Graham Spence

Tell us a little bit about your career journey.

I left school after finishing my A levels and moved to London to be a rock star. Well, I started a band anyway.  That didn’t quite work out the way I hoped (there’s still time though). At 19 years in London I had to work to support myself while I pursued my musical ambitions so after a few retail jobs I ended up in the Civil Service, first the Department of Trade, then the Foreign Office. Purely by chance, I ended up working in export promotion helping UK companies sell their goods and services overseas and this led to quite a lot of travel, France, Japan, Panama, Ivory Coast, Mexico the USA - including nearly a year living in New York and working at the British Consulate there. As I got older (turned 30) I realised I still wanted to work in the music industry so I left the Foreign Office and started a small recording studio in East London with a friend of mine. We managed to keep it going for 7 years but technology and life moved on so we closed the studio and I returned to the North East and found the job here at Shotton Hall where I have worked as the Performing Arts Technician for the last 14 years.

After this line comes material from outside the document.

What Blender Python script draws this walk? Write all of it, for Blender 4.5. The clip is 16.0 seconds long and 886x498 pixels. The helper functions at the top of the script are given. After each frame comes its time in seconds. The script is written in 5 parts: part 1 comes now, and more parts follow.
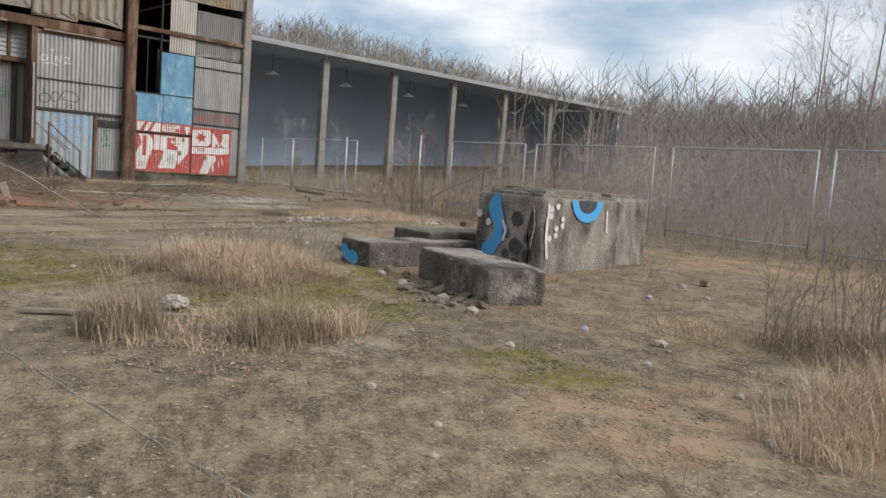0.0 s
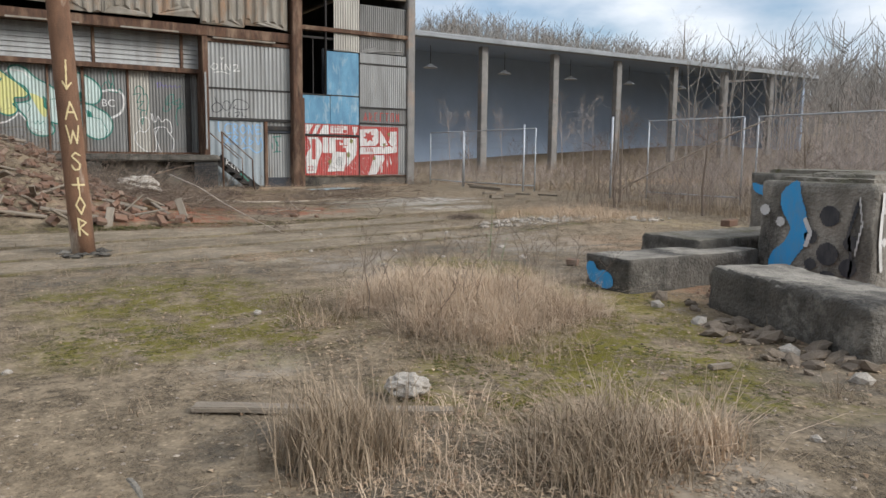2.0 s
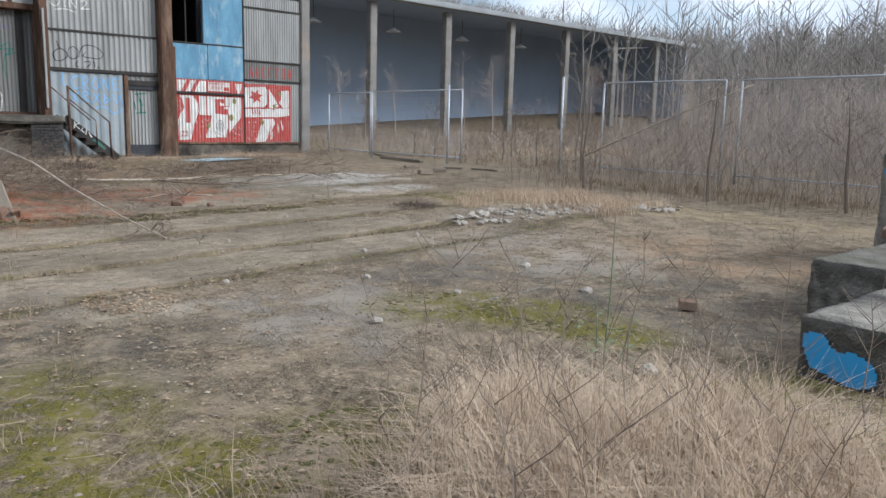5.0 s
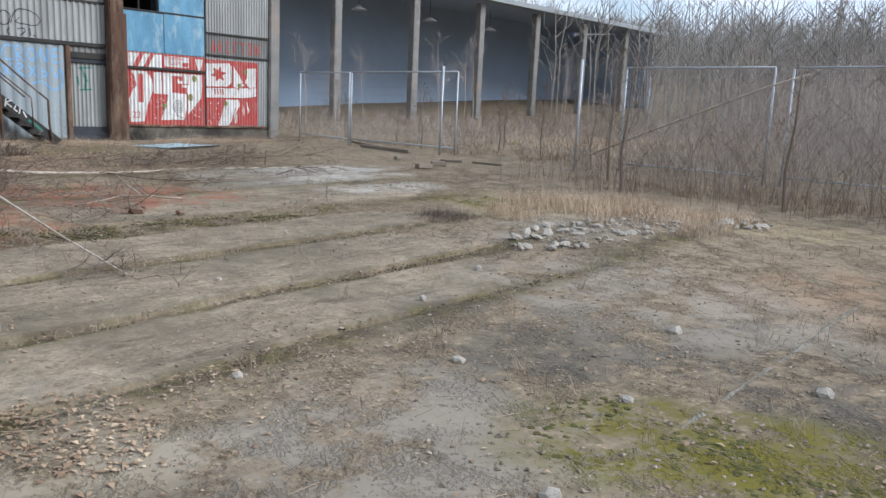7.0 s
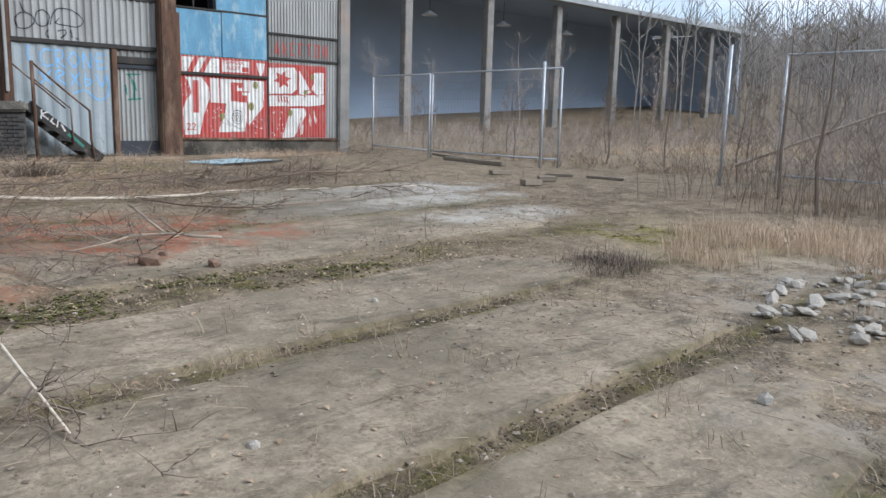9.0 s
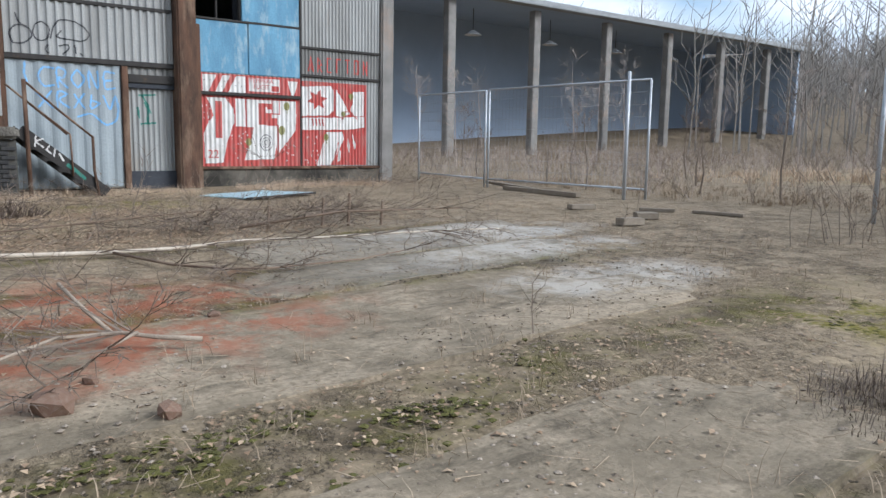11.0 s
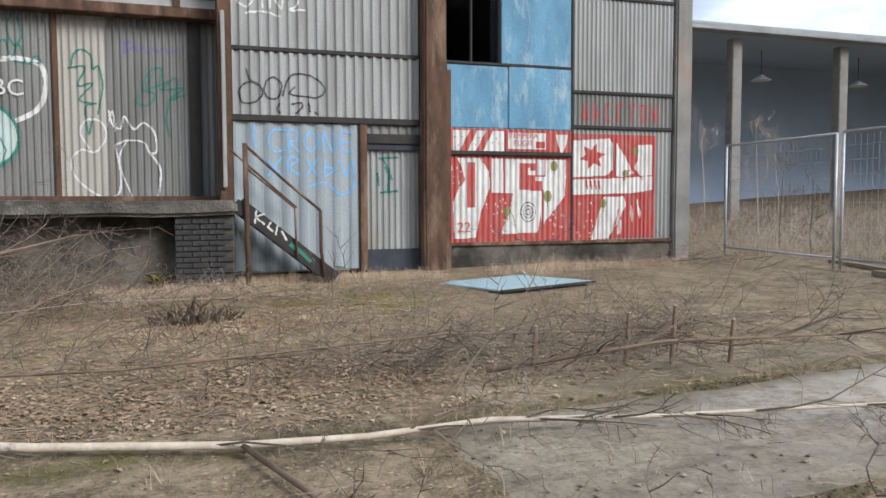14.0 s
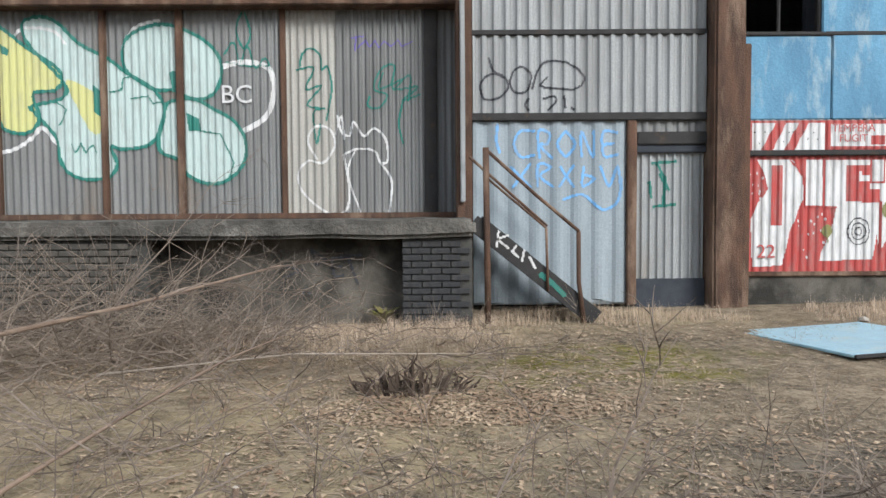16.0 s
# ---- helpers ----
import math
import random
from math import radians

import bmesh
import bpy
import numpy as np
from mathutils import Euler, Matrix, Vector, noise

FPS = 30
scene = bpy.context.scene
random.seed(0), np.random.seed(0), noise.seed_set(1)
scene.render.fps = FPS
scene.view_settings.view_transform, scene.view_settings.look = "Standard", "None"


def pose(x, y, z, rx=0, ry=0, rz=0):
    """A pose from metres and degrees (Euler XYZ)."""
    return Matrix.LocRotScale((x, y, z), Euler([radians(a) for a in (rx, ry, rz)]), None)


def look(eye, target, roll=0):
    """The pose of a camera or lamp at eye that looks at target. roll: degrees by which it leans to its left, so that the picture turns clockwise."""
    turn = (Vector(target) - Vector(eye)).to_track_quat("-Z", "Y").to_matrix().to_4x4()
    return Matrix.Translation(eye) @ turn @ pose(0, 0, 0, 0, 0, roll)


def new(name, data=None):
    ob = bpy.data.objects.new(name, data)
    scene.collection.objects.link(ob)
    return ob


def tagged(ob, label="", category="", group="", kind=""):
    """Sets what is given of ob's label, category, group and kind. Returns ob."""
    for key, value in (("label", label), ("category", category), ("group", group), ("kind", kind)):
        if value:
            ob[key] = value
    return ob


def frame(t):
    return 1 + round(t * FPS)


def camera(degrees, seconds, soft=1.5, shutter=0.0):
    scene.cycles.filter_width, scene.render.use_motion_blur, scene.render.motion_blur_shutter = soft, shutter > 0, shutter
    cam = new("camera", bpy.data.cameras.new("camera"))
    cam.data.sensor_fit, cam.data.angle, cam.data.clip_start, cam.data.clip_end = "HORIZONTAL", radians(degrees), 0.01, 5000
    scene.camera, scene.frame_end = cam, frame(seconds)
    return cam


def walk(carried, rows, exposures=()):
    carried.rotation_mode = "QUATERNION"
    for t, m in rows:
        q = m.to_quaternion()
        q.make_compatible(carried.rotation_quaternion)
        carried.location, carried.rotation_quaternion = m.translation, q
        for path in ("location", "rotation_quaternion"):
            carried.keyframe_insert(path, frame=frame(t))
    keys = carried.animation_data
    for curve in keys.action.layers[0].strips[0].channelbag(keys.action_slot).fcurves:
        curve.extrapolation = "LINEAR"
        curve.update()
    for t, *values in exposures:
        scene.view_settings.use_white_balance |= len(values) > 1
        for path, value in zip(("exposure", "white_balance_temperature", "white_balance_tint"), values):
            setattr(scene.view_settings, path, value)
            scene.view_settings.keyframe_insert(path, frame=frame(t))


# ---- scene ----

Is your current occupation what you always wanted to do? 

Well apart from the rock star thing… In a way, yes. I enjoy working here at Shotton Hall as every day is different and I still get to be creative especially making videos for the school and recording music here. 

What have you learned along the way?

That you never know what’s around the corner or what life has in store for you – a setback one day might lead to an opportunity the next so make the best of those opportunities and enjoy yourself along the way. 

What is your top career tip?

2 tips really, No. 1 - there is no substitute for hard work -  putting the time and effort into achieving your goals is going to be the only way to achieve them. No. 2 - embrace change, the digital revolution, technology, the internet, will never end or stop evolving and we all need to keep up with that change and how it affects our lives and the way we work or risk being left behind.